» **Job**: Pick out every line of the entries below where "followed" occurs, and copy those lines.

» **Given entries**:
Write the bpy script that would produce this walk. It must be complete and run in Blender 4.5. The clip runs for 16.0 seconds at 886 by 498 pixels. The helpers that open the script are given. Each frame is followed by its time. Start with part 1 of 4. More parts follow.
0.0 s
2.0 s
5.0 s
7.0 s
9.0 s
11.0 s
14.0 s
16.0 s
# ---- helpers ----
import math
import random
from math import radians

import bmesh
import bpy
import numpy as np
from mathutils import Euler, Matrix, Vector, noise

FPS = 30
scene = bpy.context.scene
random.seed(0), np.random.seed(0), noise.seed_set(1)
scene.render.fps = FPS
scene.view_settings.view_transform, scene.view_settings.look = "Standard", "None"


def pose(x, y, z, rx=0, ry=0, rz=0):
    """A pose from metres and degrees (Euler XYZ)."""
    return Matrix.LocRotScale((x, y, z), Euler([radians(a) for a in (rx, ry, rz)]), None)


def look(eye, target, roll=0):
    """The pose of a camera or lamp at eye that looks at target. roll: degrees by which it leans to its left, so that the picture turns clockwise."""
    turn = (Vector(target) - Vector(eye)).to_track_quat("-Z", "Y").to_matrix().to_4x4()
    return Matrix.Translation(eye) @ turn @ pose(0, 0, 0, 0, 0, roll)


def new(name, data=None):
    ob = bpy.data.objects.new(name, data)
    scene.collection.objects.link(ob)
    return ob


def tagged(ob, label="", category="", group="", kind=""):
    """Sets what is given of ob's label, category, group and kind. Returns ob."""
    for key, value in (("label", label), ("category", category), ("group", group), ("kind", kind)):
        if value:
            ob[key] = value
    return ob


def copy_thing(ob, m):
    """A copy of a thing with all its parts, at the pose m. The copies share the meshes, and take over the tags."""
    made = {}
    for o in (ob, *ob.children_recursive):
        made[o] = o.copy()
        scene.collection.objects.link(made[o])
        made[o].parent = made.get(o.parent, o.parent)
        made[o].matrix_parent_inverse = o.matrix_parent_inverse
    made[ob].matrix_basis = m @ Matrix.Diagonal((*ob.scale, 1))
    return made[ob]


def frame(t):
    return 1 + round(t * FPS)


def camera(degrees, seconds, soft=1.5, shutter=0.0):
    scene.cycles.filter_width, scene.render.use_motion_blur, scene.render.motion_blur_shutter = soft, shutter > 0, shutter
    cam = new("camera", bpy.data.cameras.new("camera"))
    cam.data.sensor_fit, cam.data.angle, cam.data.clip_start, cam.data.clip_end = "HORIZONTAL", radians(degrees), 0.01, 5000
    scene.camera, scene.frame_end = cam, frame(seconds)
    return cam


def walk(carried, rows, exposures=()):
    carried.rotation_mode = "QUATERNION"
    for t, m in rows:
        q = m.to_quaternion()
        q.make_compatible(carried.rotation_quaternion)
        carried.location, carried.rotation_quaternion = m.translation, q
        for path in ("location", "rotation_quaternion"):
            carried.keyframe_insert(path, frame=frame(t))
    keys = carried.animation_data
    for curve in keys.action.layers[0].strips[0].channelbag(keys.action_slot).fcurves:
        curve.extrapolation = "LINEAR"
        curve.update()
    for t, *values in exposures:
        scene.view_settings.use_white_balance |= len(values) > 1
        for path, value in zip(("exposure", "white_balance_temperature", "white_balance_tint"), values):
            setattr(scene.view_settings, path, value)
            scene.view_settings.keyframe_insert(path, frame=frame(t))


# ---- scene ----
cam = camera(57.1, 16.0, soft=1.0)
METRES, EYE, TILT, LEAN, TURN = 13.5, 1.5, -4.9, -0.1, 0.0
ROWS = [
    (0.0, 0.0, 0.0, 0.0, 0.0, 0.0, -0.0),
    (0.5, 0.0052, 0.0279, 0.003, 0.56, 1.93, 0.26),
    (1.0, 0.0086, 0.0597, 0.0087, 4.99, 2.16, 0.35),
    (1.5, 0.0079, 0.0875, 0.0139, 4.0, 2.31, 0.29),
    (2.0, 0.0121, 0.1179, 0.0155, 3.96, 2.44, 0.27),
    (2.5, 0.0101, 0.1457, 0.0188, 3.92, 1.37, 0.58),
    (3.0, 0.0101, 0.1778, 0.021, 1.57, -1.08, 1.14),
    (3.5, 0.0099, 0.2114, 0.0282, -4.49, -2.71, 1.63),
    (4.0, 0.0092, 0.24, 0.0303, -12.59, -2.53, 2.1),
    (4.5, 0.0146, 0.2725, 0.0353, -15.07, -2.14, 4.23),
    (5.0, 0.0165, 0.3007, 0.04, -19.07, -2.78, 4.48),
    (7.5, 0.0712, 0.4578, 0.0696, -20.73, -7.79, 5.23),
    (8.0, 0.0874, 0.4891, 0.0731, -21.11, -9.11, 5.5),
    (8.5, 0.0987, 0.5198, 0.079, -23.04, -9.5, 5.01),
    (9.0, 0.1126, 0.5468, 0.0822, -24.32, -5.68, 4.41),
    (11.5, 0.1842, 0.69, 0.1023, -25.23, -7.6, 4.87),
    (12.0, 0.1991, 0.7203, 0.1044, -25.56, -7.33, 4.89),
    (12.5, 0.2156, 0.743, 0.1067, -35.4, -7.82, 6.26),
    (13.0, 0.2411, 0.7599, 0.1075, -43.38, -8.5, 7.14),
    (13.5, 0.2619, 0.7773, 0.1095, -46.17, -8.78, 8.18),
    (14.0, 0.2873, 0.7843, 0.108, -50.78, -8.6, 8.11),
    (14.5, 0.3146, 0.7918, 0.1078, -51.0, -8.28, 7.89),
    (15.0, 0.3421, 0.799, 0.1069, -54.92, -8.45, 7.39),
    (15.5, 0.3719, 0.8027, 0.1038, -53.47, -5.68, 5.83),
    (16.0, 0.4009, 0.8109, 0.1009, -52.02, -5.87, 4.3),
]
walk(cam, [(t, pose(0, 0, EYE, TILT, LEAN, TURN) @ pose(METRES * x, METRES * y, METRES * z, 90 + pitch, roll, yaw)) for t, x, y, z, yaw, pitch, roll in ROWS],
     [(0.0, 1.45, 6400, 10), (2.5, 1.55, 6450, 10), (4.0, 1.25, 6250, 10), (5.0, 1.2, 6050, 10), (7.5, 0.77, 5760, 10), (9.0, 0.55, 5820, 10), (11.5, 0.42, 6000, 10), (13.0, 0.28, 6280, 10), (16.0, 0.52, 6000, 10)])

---

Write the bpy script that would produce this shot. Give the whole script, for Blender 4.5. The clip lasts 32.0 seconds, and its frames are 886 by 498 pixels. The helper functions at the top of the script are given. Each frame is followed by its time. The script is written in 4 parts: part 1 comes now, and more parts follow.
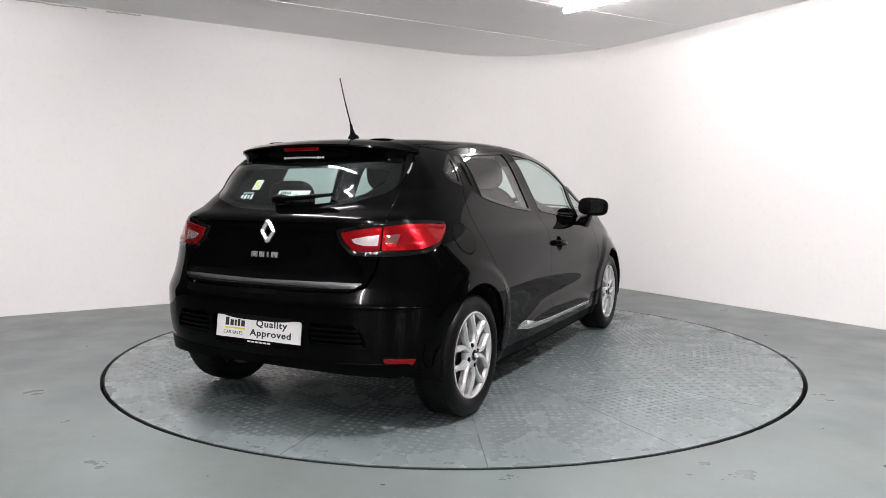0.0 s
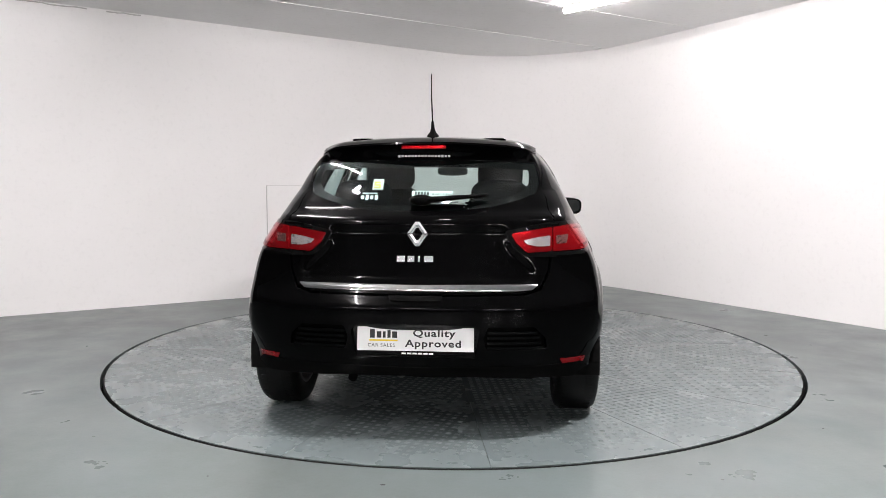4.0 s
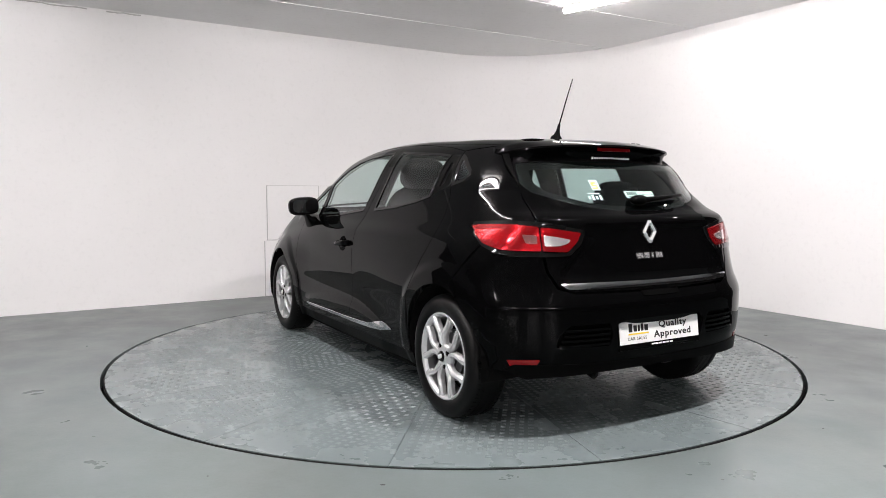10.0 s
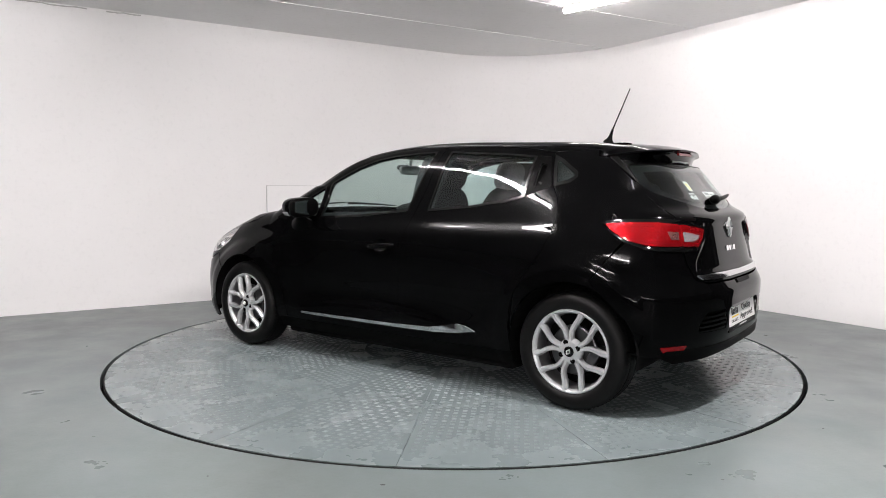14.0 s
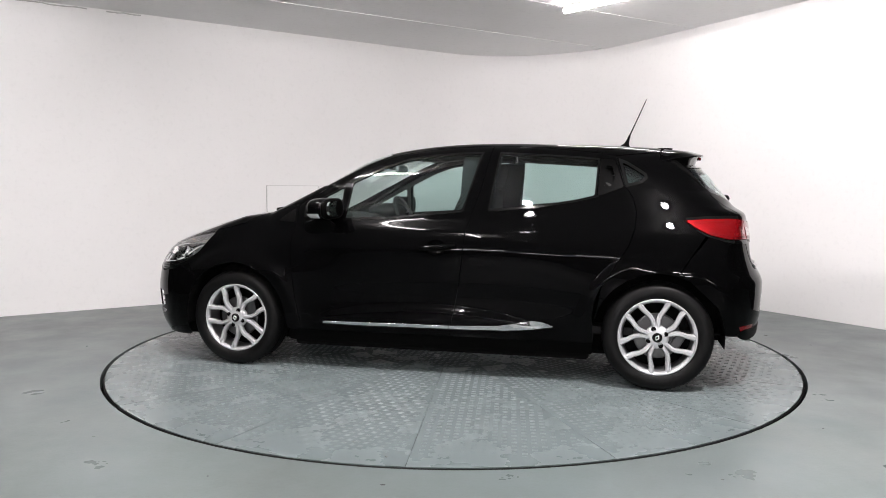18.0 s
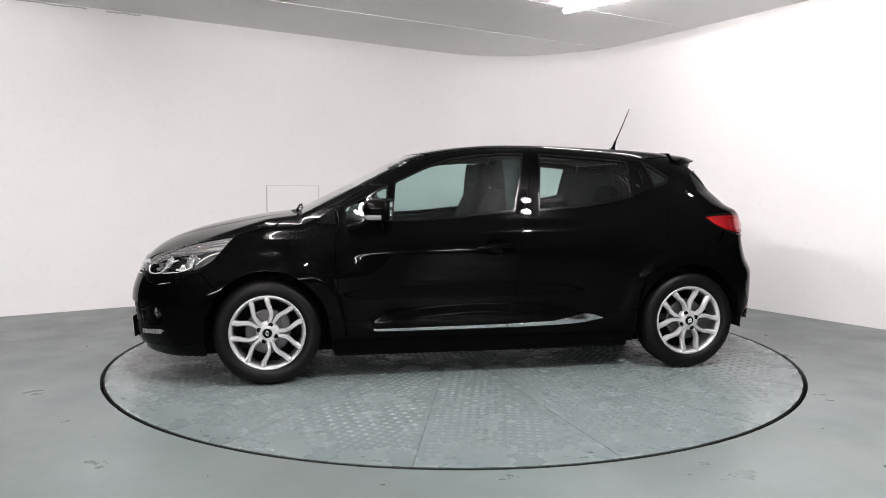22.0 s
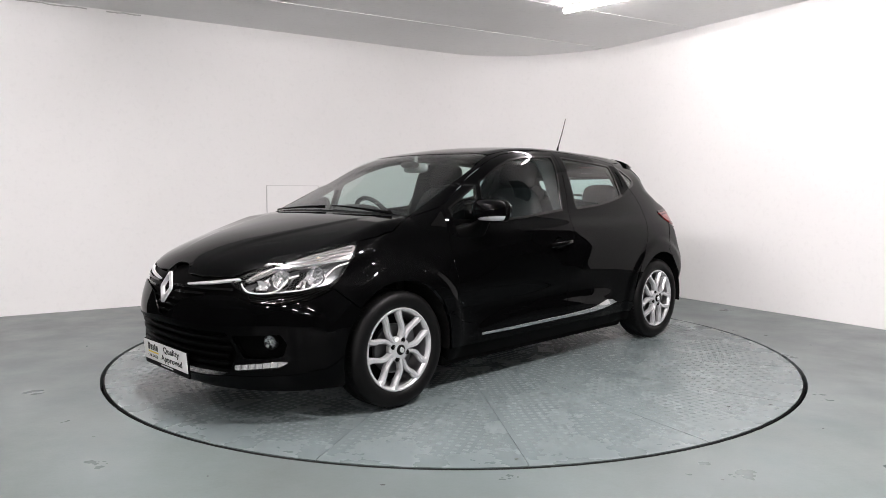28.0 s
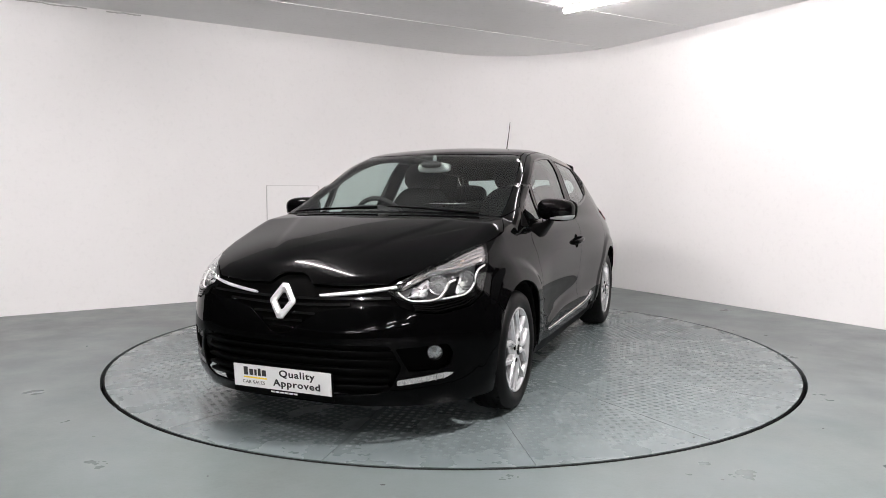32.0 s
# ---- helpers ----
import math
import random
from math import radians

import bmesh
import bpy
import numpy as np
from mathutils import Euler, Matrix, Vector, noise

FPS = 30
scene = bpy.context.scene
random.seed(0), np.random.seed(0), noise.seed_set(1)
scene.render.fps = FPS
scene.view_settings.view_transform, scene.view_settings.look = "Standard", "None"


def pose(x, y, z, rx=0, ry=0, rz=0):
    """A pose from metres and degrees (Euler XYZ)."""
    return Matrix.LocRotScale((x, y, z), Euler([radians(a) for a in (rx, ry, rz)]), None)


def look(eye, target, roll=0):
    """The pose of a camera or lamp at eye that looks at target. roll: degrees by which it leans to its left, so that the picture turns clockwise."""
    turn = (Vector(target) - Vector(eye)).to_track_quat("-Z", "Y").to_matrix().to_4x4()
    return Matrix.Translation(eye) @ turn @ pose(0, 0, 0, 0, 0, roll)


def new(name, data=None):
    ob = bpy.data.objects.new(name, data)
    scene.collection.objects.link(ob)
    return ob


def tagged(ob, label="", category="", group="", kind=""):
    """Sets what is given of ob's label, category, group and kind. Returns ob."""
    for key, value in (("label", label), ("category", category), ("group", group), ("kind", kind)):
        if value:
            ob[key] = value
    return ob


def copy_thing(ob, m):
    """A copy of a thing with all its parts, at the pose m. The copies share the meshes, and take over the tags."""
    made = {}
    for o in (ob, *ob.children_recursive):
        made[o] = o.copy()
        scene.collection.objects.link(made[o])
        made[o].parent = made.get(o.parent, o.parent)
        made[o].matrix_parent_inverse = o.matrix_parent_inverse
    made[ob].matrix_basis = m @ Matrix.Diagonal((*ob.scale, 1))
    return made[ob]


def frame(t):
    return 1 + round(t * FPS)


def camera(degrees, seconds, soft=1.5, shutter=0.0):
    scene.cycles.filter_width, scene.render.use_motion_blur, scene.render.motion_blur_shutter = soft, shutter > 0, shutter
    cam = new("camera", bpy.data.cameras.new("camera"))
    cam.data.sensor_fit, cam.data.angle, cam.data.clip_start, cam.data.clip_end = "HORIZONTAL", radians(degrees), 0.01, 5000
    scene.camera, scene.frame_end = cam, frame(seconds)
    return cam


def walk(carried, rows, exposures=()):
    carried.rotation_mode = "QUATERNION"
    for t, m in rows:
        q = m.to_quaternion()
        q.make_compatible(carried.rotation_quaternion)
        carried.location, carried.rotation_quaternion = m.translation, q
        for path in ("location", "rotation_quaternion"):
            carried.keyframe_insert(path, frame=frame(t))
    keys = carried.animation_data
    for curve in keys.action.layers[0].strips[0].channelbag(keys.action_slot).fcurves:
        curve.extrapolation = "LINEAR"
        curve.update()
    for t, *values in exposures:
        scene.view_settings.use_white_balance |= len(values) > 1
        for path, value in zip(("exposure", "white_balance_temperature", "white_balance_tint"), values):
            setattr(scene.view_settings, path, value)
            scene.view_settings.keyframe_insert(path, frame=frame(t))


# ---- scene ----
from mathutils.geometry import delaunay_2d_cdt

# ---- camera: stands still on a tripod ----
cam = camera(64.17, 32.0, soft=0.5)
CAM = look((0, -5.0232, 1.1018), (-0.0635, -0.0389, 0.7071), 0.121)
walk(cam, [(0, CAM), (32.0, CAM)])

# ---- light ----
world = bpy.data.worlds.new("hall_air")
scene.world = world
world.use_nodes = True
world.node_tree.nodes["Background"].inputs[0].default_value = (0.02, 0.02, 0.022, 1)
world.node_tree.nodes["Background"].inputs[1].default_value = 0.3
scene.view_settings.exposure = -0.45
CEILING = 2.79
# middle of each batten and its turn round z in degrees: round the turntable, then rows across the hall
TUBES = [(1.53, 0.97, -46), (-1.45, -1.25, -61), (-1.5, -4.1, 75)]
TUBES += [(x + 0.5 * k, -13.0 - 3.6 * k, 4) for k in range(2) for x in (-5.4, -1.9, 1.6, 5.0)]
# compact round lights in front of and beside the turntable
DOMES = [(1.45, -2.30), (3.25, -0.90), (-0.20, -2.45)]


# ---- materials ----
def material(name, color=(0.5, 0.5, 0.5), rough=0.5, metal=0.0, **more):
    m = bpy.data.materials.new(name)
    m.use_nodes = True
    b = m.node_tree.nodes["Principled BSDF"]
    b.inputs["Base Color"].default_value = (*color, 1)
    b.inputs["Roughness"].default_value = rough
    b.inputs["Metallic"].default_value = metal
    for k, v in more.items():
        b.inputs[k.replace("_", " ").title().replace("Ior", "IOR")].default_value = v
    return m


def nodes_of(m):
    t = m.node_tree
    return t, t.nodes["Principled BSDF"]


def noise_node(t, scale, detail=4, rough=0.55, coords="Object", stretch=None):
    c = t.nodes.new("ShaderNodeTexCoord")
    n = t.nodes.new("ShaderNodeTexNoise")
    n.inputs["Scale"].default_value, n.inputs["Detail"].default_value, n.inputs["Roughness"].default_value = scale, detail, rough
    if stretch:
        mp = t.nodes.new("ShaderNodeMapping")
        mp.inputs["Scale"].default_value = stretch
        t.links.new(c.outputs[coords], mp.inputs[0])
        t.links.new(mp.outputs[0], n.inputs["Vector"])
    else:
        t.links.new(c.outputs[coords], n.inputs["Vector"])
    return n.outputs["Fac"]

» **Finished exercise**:
Write the bpy script that would produce this walk. It must be complete and run in Blender 4.5. The clip runs for 16.0 seconds at 886 by 498 pixels. The helpers that open the script are given. Each frame is followed by its time. Start with part 1 of 4. More parts follow.
Write the bpy script that would produce this shot. Give the whole script, for Blender 4.5. The clip lasts 32.0 seconds, and its frames are 886 by 498 pixels. The helper functions at the top of the script are given. Each frame is followed by its time. The script is written in 4 parts: part 1 comes now, and more parts follow.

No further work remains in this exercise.